ECB’s Lane: Disinflation ‘Well on Track’, Monetary Policy Should ‘Maintain Agility’

18 December 2024

ECB’s Lane: Disinflation ‘Well on Track’, Monetary Policy Should ‘Maintain Agility’
Philip Lane, chief economist of the European Central Bank, at the ECB Conference on Monetary Policy 2024 in Frankfurt on October 7, 2024. Photo by the ECB under CC BY-NC-ND 2.0.

By David Barwick – FRANKFURT (Econostream) – European Central Bank Executive Board member Philip Lane on Wednesday said that euro area disinflation was proceeding on track and that domestic price pressures would lessen, so that the ECB should 'maintain agility' with respect to monetary policy.

Speaking at an MNI webcast, Lane, according to a text provided by the ECB, said, ‘[T]he incoming information and the latest staff projections indicate that the disinflation process remains well on track.’

‘While domestic inflation is still high, it should come down as services inflation dynamics moderate and labour cost pressures ease’, he said.

Financing conditions ‘along the entire transmission chain’ were still restrictive, he said.

‘Looking to the future, in the current environment of elevated uncertainty, it is prudent to maintain agility on a meeting-by-meeting basis and not pre-commit to any particular rate path’, he continued.

If there were upside surprises relating to inflation or the economy, rate cuts could be slower than the path incorporated in the latest macroeconomic projections, he said. Should there be downside shocks, the process of easing could accelerate, he said.

‘All else equal, the rate path will also be influenced by our ongoing assessment of underlying inflation dynamics and the strength of monetary policy transmission’, he said.

Risks to growth were on the downside, while inflation could be higher than expected depending on wage and profit developments as well as geopolitical factors and the climate crisis, he said. However, inflation was also subject to downside risks, if consumption and investment failed to recover, if monetary policy had a stronger effect on demand than anticipated or if the global economy deteriorated, he said.

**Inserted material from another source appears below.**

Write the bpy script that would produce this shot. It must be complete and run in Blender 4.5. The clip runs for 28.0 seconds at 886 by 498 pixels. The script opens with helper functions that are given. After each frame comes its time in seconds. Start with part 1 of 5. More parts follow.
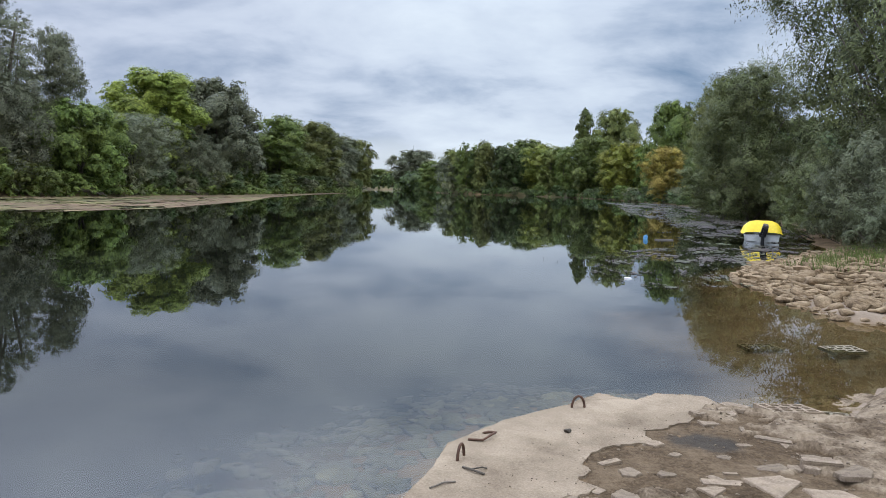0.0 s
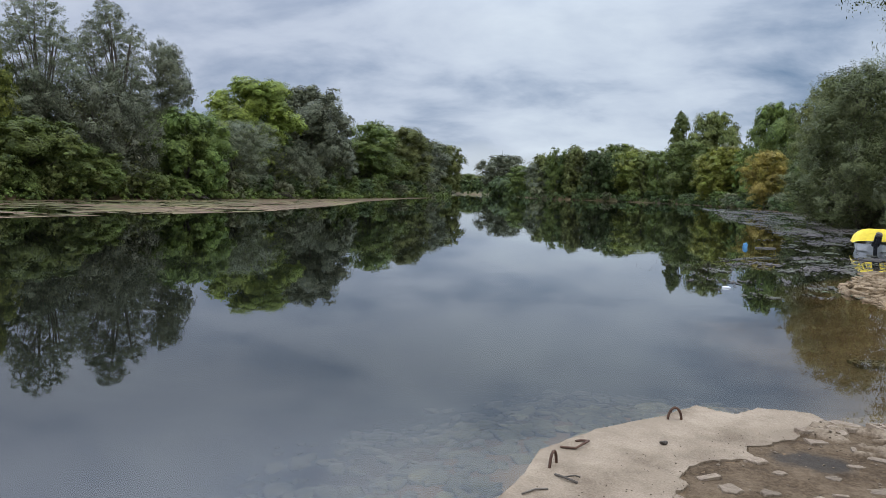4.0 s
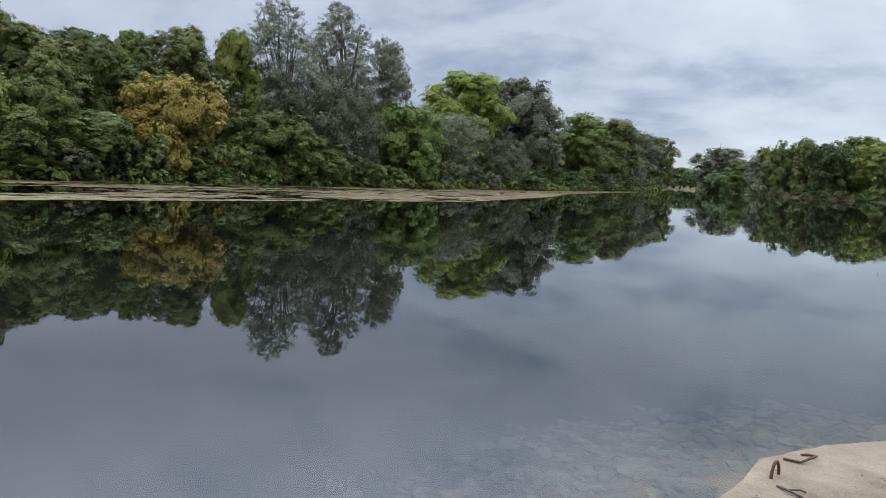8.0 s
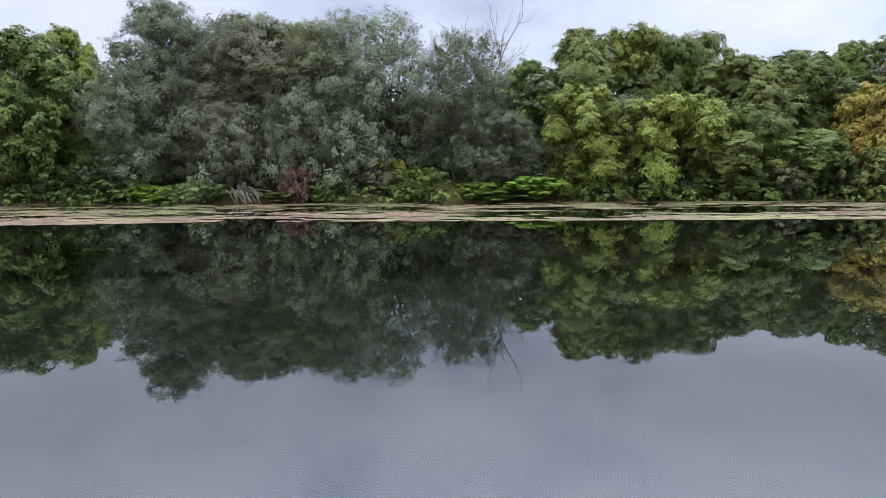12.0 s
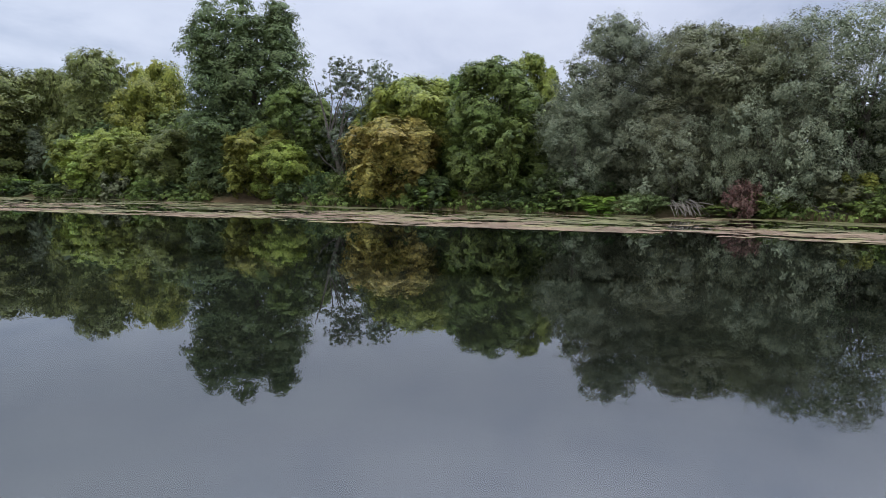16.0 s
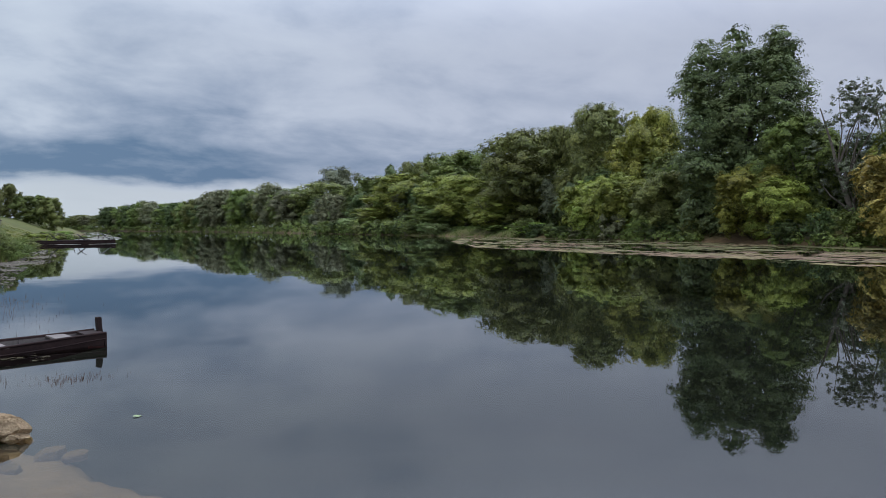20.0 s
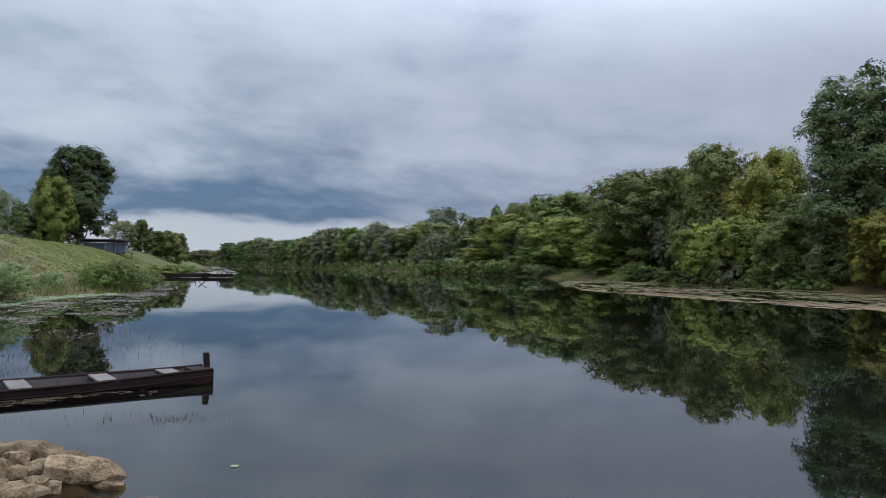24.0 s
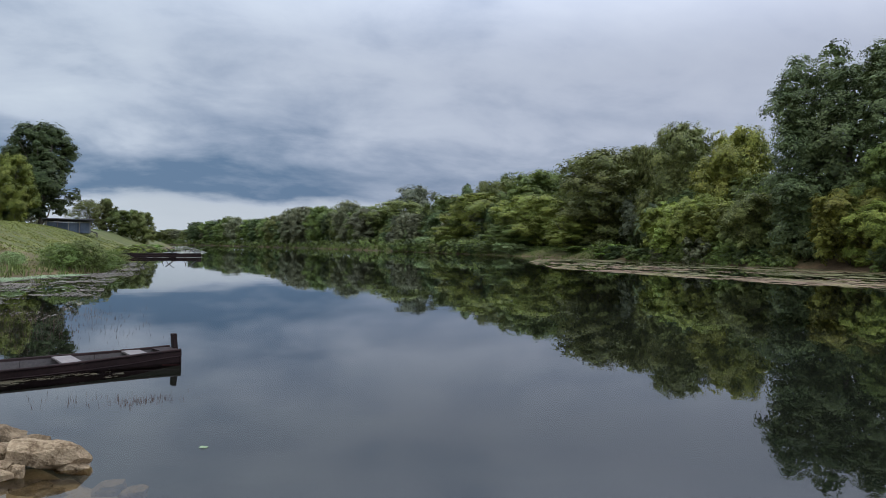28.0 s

Data suggested less dynamic domestic inflation, he said, pointing to the large difference between services inflation and its underlying mid-term trend. Wage data ‘broadly confirm our previous assessment of elevated but easing wage pressures’, he said, citing the recent slowdown of compensation per employee and unit labour costs.

‘Profit margins continue to buffer the impact of elevated labour costs on inflation: annual growth in unit profits remained negative in the third quarter’, he said. ‘Forward-looking wage trackers continue to point to a material easing of wage growth in 2025.’

Meanwhile, the rate cuts already implemented and the expectation of more cuts were gradually lowering borrowing costs, but financing conditions were still restrictive, he said. In this context, he pointed to the high cost of new credit for companies, tight credit standards and the slow progress of bank lending to firms.

Lane reiterated the ECB’s attachment to a data-dependent, meeting-by-meeting approach to policymaking; the three criteria of the ECB’s reaction function; and the unwillingness to pre-commit.

According to Lane, the latest data pointed to slower near-term economic growth, but the conditions were in place for recovery over the forecast period. Stronger foreign demand would support exports, he said.

‘At the same time, trade uncertainty has increased materially and the effects of a potential increase in tariffs on the euro area economy will depend on the extent, timing and magnitude of tariff and non-tariff measures, as well as on the responses of the EU and other countries’, he observed.

Although job markets in the region were resilient, demand for labour was weakening and there would be fewer jobs created in the current quarter, he said.